Myles, who is thought to be Scotland’s oldest Asbo holder, was first given the order in September 2013 at Haddington Sheriff Court over repeated arguments between him and Mr Robson and Mr Browne.

He was arrested in November 2014 after lashing out at the couple.

He said that he snapped after they put up a gate and fence across what he saw as a communal driveway.

Haddington Sheriff Court heard that he asked the couple to open the gate so he could retrieve his dog, who was in their garden.

When they refused, he snarled: “I’ll knock you out.” He then flicked a V-sign at them.

Myles, who is registered blind, admitted threatening behaviour and making an obscene gesture at an earlier Haddington Sheriff Court appearance. Sentence had been deferred for Myles, who uses a white cane, to be of good behaviour.

The pensioner, of Prestonpans, East Lothian, appeared at Edinburgh Sheriff Court because Haddington Sheriff Court had closed earlier this year.

On Monday, the court was told that Myles was sorry for his actions.

Sheriff Peter Braid felt that the sentence could be dealt with by imposing a fine.
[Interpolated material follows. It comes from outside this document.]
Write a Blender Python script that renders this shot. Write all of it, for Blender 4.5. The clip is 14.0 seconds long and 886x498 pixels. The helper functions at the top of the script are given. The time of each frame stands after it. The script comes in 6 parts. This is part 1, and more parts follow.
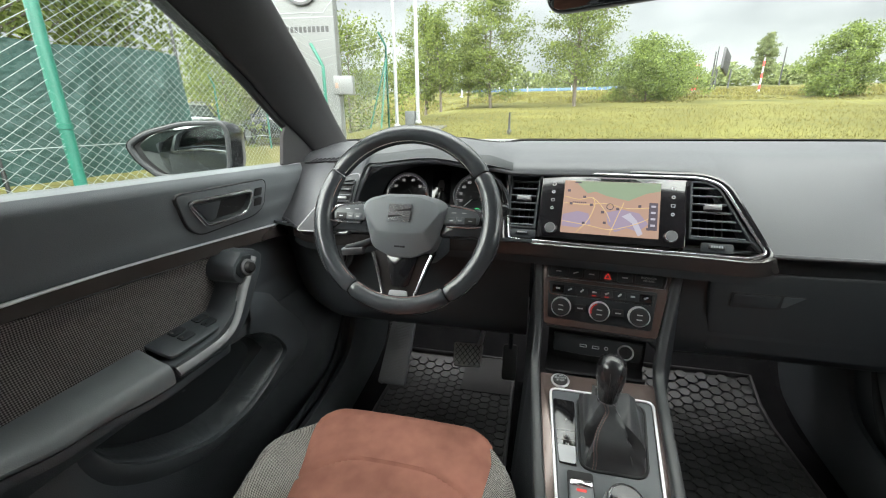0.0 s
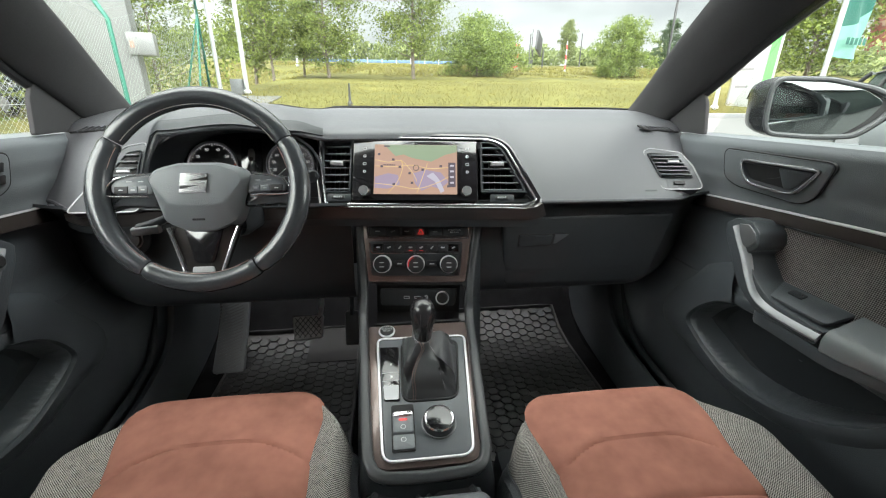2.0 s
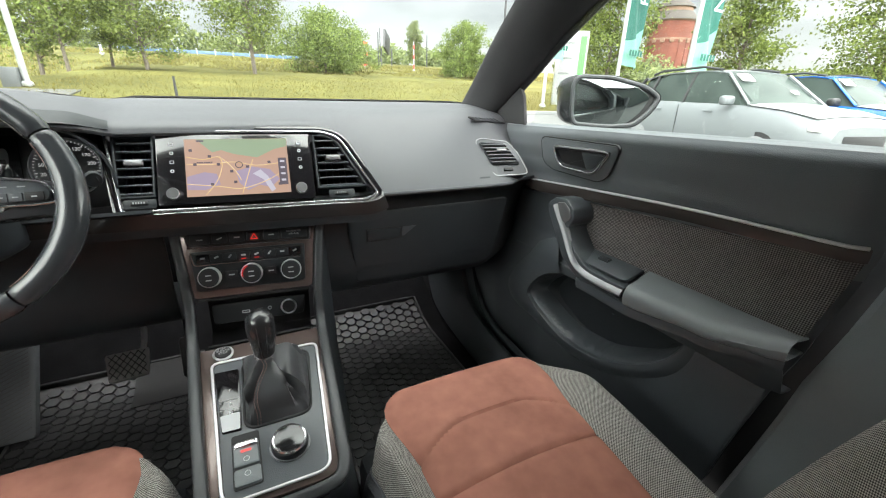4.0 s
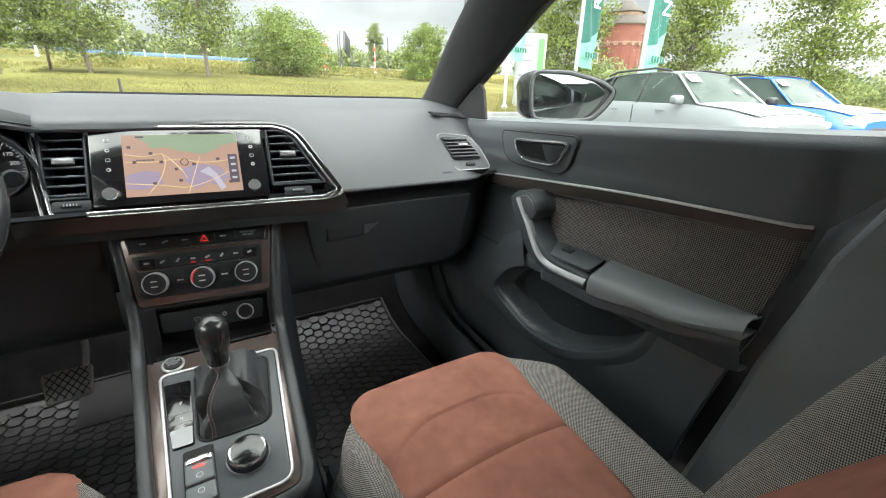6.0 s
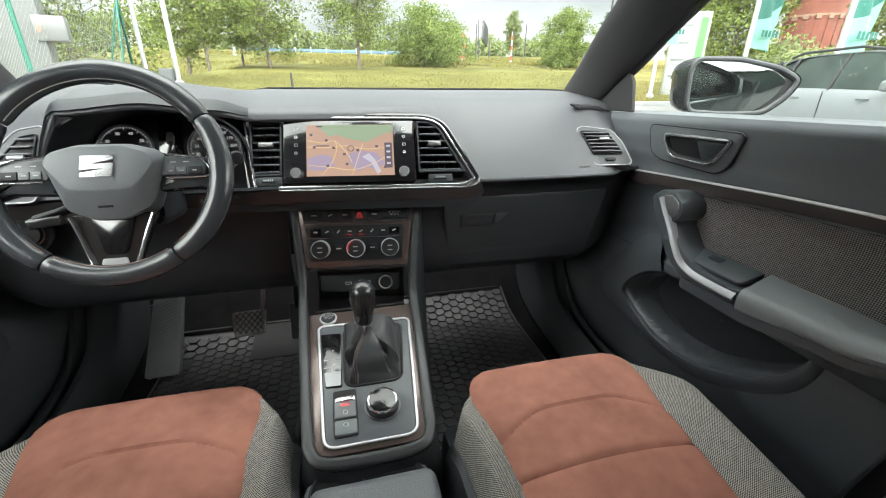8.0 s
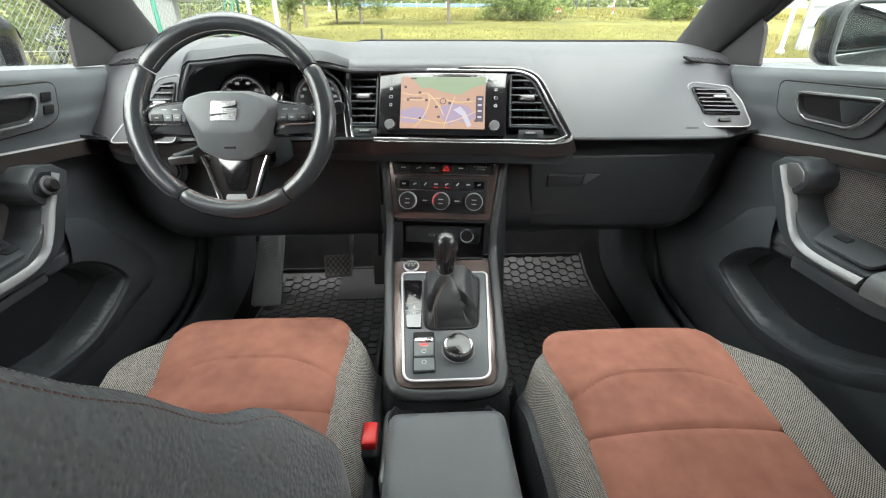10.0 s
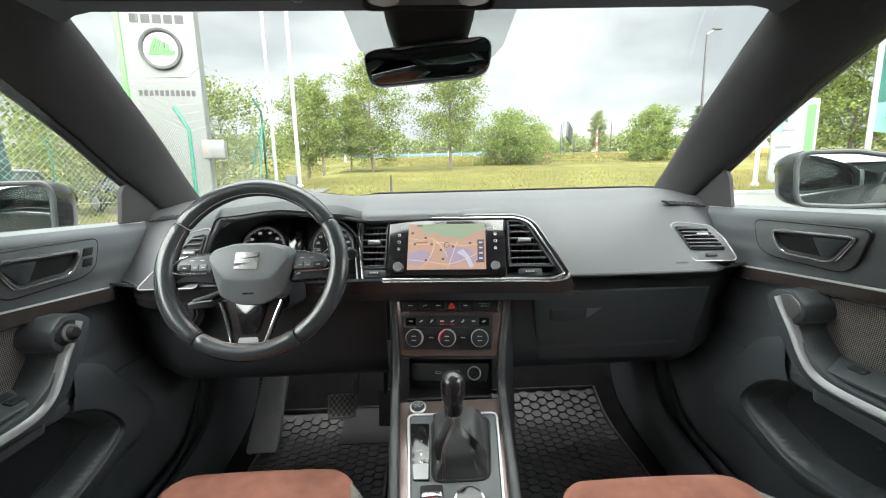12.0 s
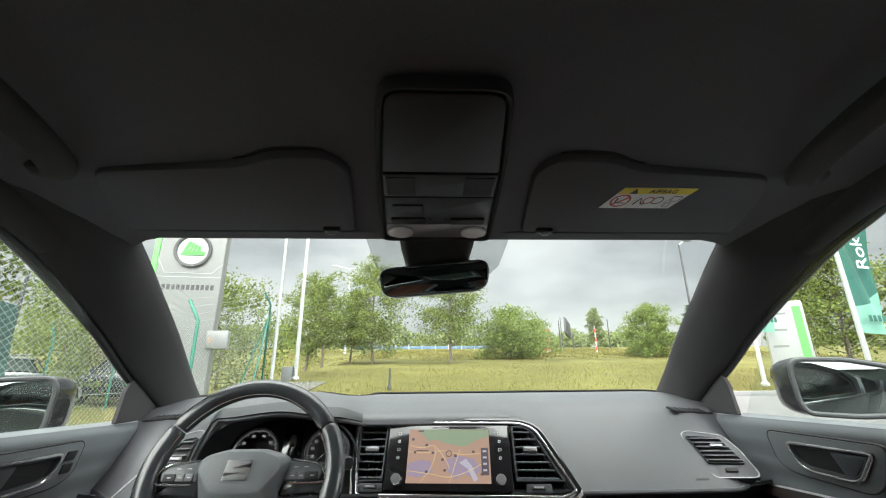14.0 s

The Anti-Social Behaviour Order was imposed following a series of arguments with his neighbours between 2011 and 2013.

The ongoing feud began following a dispute over access and parking at their seaside homes. Mr Myles was told that he would no longer be allowed to use a shared driveway to park his car, and was forced to park on the high street several hundred yards away.

After a number of confrontations, Mr Robson and Mr Browne complained, prompting East Lothian Council officials to investigate.

They compiled a lengthy dossier of the former support worker’s anti-social 
behaviour against the pair, which included verbal abuse and threats and obscene gestures.

Myles was served with his anti-social behaviour order on September 30, though he insisted at the time that he was the aggrieved party in proceedings, saying all he ever wanted to do was park his car and he had never had a problem with previous neighbours.